Писатель-коммунист считает, что отделение науки от нравственных обязательств перед обществом, то есть идеология сциентизма, отражает классовые интересы буржуазии, которую вполне устраивает теория о социальной индифферентности естественных наук и нравственной безответственности ученого. В мире, где фетишем стала прибыль, регулирующая все формы общественных отношений, теория эта находит свою естественную почву и основу. Позитивистская идея очищения науки от идеологического и нравственного моментов стала в эпоху империализма особенно агрессивной. Это очищение выступает под соблазнительным лозунгом абсолютной "свободы исследований", спекулирующим на естественном стремлении ученого оградиться от мирской суеты.
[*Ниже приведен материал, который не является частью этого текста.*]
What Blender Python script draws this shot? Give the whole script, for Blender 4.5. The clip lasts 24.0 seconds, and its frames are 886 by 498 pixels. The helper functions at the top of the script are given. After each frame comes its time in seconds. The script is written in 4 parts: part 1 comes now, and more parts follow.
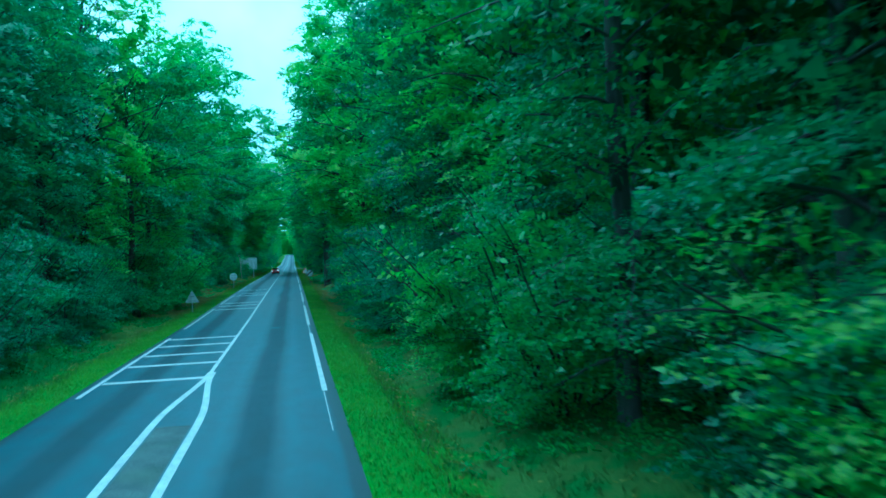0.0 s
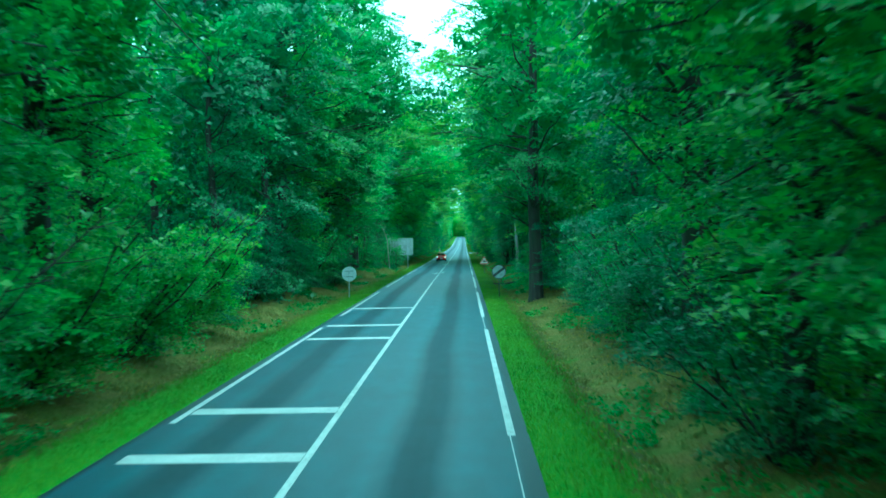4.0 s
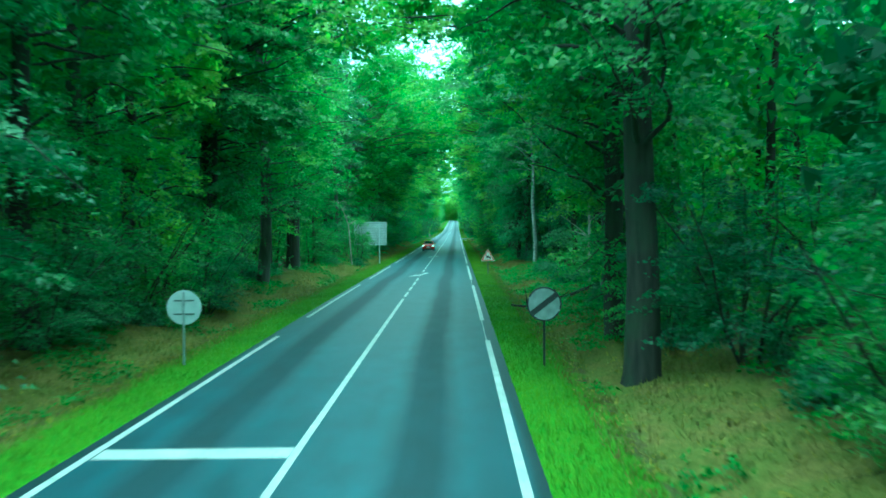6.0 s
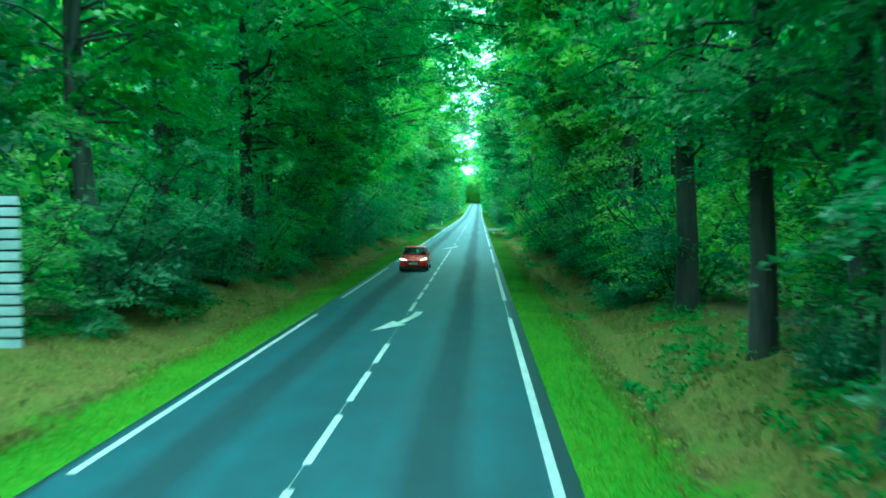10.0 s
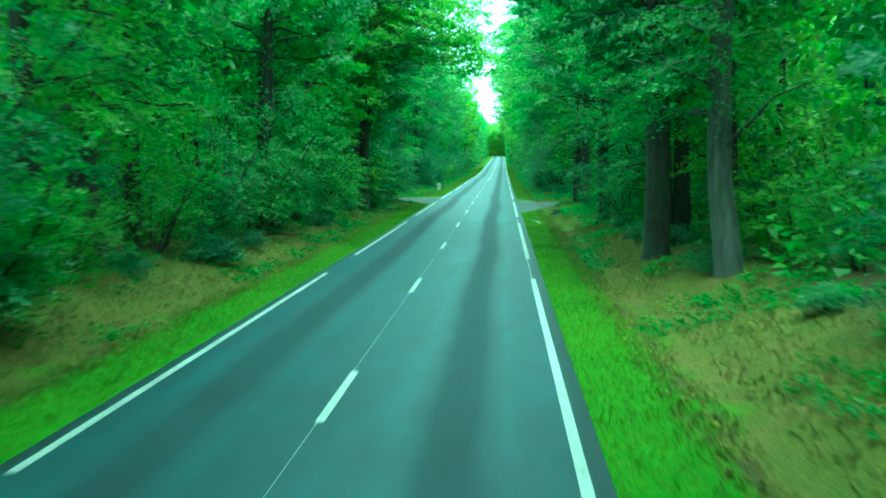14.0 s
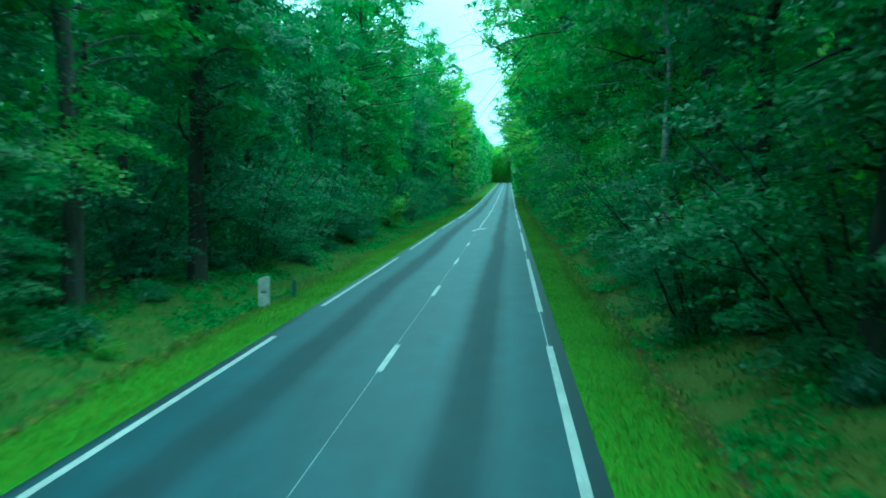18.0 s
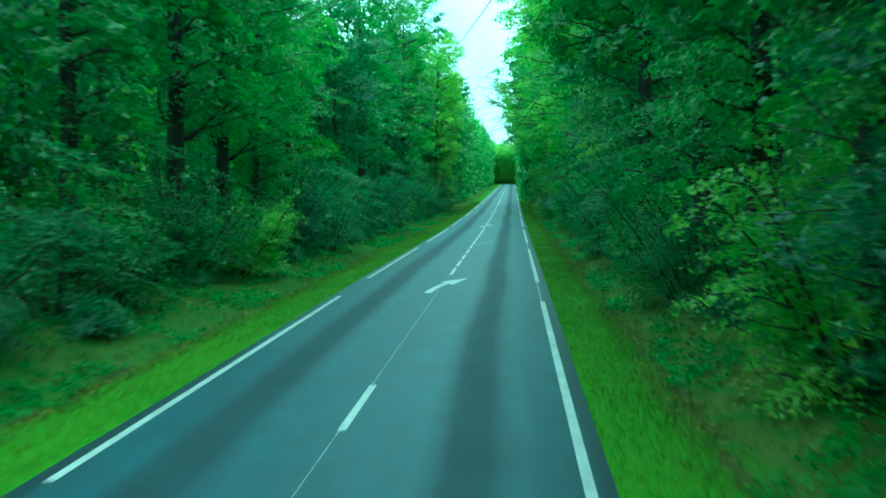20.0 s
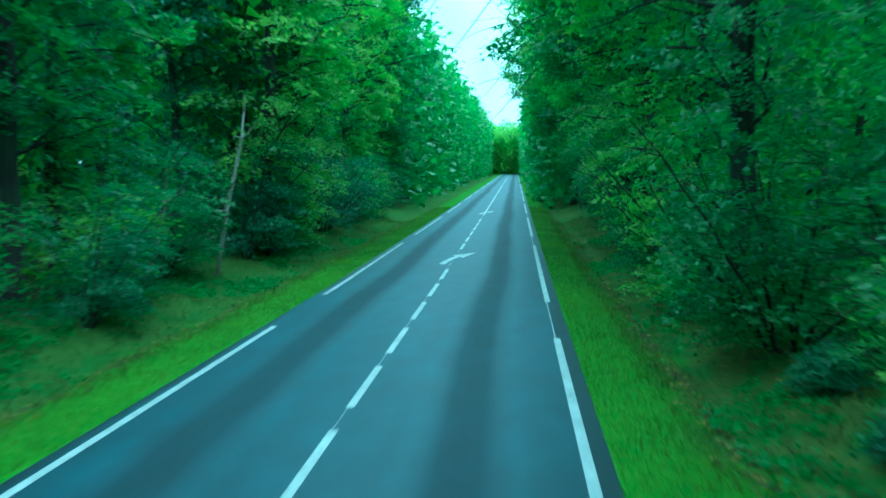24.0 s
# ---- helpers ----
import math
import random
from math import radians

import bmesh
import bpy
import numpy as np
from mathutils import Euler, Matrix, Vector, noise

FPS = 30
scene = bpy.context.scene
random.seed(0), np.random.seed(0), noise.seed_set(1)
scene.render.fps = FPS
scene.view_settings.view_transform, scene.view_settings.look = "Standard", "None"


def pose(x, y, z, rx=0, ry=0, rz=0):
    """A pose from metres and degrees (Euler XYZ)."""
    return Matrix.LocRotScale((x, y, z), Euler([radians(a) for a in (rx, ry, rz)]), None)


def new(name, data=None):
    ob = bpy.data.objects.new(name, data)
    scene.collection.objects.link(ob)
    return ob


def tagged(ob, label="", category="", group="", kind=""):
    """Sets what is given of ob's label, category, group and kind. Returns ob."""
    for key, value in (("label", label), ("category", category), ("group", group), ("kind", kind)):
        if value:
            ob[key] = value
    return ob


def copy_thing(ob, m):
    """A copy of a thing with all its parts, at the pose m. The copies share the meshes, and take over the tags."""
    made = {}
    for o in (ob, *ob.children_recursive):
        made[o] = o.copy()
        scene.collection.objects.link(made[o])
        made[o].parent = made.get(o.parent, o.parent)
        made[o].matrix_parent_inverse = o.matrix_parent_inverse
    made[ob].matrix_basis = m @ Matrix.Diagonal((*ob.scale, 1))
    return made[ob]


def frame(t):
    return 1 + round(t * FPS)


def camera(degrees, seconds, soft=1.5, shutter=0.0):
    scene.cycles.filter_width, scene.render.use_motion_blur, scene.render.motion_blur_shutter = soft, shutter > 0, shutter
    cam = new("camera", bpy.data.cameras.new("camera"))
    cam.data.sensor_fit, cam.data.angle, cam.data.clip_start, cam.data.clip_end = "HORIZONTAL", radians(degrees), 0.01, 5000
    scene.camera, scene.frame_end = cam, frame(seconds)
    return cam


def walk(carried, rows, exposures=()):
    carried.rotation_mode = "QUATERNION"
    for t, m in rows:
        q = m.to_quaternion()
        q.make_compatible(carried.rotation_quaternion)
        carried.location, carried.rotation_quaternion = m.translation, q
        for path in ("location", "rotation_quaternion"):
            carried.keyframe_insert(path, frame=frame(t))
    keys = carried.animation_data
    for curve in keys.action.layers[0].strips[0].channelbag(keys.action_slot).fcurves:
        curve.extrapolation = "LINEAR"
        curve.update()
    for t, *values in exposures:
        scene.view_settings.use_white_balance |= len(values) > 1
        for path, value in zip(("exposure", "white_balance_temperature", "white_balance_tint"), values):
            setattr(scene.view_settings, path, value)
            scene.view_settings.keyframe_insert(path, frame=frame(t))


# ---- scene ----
# ---- camera and its way along the forest road ----
cam = camera(50.1, 24.0, soft=1.65, shutter=0.32)
PATH = [
    (0, 2.737, 2.16, 3.619, 90.15, 2.21, -9.02),
    (0.5, 2.733, 8.92, 3.625, 90.64, 2.43, -8.56),
    (1, 2.729, 15.94, 3.631, 90.96, 2.65, -7.85),
    (1.5, 2.727, 23.21, 3.628, 91.12, 2.7, -7.47),
    (2, 2.726, 30.71, 3.615, 90.79, 2.5, -6.02),
    (2.5, 2.698, 38.4, 3.601, 90.12, 1.92, -2.96),
    (4.5, 2.592, 71.03, 3.591, 89.27, 0.39, 1.41),
    (5, 2.568, 79.59, 3.614, 88.94, 0.39, 1.17),
    (5.5, 2.548, 88.23, 3.637, 88.65, 0.29, 0.95),
    (6, 2.529, 97, 3.66, 88.45, 0.27, 0.82),
    (6.5, 2.499, 106.11, 3.675, 88.51, 0.37, 0.77),
    (7, 2.469, 115.35, 3.684, 88.47, 0.47, 0.89),
    (7.5, 2.466, 124.58, 3.694, 88.55, 0.47, 1.07),
    (8, 2.464, 133.92, 3.704, 88.39, 0.56, 1.33),
    (8.5, 2.462, 143.37, 3.701, 88.22, 0.73, 1.5),
    (9, 2.461, 152.92, 3.675, 87.97, 0.82, 1.68),
    (9.5, 2.458, 162.66, 3.649, 87.75, 0.55, 1.92),
    (10, 2.456, 172.49, 3.622, 87.45, 0.36, 2.17),
    (10.5, 2.471, 182.19, 3.596, 87.12, 0.27, 2.42),
    (12.5, 2.538, 221.85, 3.5, 85.6, 0.03, 3.07),
    (13, 2.555, 231.97, 3.498, 85.43, 0.19, 3.32),
    (13.5, 2.537, 242.35, 3.495, 85.28, 0.2, 3.42),
    (14, 2.519, 252.81, 3.493, 84.63, 0.11, 3.6),
    (14.5, 2.519, 263.36, 3.486, 84.89, 0.06, 3.7),
    (15, 2.52, 273.98, 3.471, 85.32, 0.08, 3.72),
    (15.5, 2.52, 284.66, 3.456, 85.75, 0.11, 3.74),
    (16, 2.52, 295.4, 3.441, 86.1, 0.06, 3.75),
    (16.5, 2.532, 306.09, 3.445, 86.11, 0.26, 3.91),
    (17, 2.543, 316.83, 3.465, 86.28, 0.22, 3.9),
    (17.5, 2.552, 327.62, 3.485, 86.37, 0.32, 3.9),
    (18, 2.56, 338.46, 3.505, 86.28, 0.42, 3.99),
    (18.5, 2.553, 349.33, 3.505, 86.45, 0.33, 4.07),
    (20.5, 2.522, 393.04, 3.536, 86.33, 0.19, 4.22),
    (21, 2.513, 403.98, 3.57, 86.25, 0.27, 4.22),
    (21.5, 2.52, 414.85, 3.604, 86.14, 0.25, 4.29),
    (22, 2.526, 425.69, 3.616, 86.27, 0.23, 4.28),
    (22.5, 2.538, 436.57, 3.607, 86.25, 0.16, 4.33),
    (23, 2.548, 447.39, 3.598, 86.4, 0.26, 4.29),
    (23.5, 2.543, 458.28, 3.59, 86.29, 0.13, 4.33),
    (24, 2.538, 469.09, 3.645, 85.84, 0.07, 4.37),
]
EXPOSURES = [
    (0.0, 0.55, 3200, -43), (2.0, 0.55, 3330, -50), (2.5, 0.75, 3450, -56), (4.5, 1.45, 3680, -61), (6.0, 1.6, 3900, -66), (7.0, 2.0, 4080, -65),
    (8.0, 1.7, 3600, -58), (9.0, 1.35, 3500, -45), (10.0, 2.0, 3900, -65), (13.0, 1.85, 4250, -82), (14.0, 1.78, 4250, -80), (15.0, 1.65, 4700, -87),
    (16.0, 1.25, 4150, -77), (17.0, 0.7, 3550, -54), (18.0, 0.72, 3750, -62), (21.0, 0.85, 3950, -69), (22.0, 0.85, 3720, -65), (23.0, 1.03, 3700, -61),
    (24.0, 0.92, 3480, -51),
]
walk(cam, [(t, pose(*p)) for t, *p in PATH], EXPOSURES)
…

Брехт замечает по этому поводу: "Многие, знающие или по крайней мере догадывающиеся о недостатках капитализма, готовы мириться с ними ради свободы личности, которую он им якобы дает. Они верят в эту свободу главным образом потому, что почти никогда ею не пользуются" [Брехт В. Театр. В 5-ти т., т. 5/1. с. 127.].

Буржуазия верна своей практичности: обеспечивая столь необходимую ученому "свободу исследований", она дополняет ее другой "свободой" свободой торговать исследованиями. Лозунг "свободы" превращается в свою противоположность – в капкан, ловушку, в которую и попадают многие ученые. Как бы ни хотелось ученому замкнуться в рамках "чистого" исследования, процесс и здесь предполагает итог, результат. Последний-то и оказывается вне власти ученого. Каждому свое: ученым – процесс исследования, буржуазии – его результаты. Как будет использовано открытие – на благо или во зло человечества – этот нравственный вопрос изымается из сферы распоряжения науки, ученых, становясь прерогативой власть имущих.

Ученого приучают к мысли, что его профессия не имеет никакого отношения к его гражданским обязанностям.

Такова всеобщая черта буржуазного образа жизни и миросозерцания в эпоху империализма, когда все виды духовного производства и творческой деятельности обособляются в некие изолированные сферы и сознательно освобождаются от общественного интереса и контроля.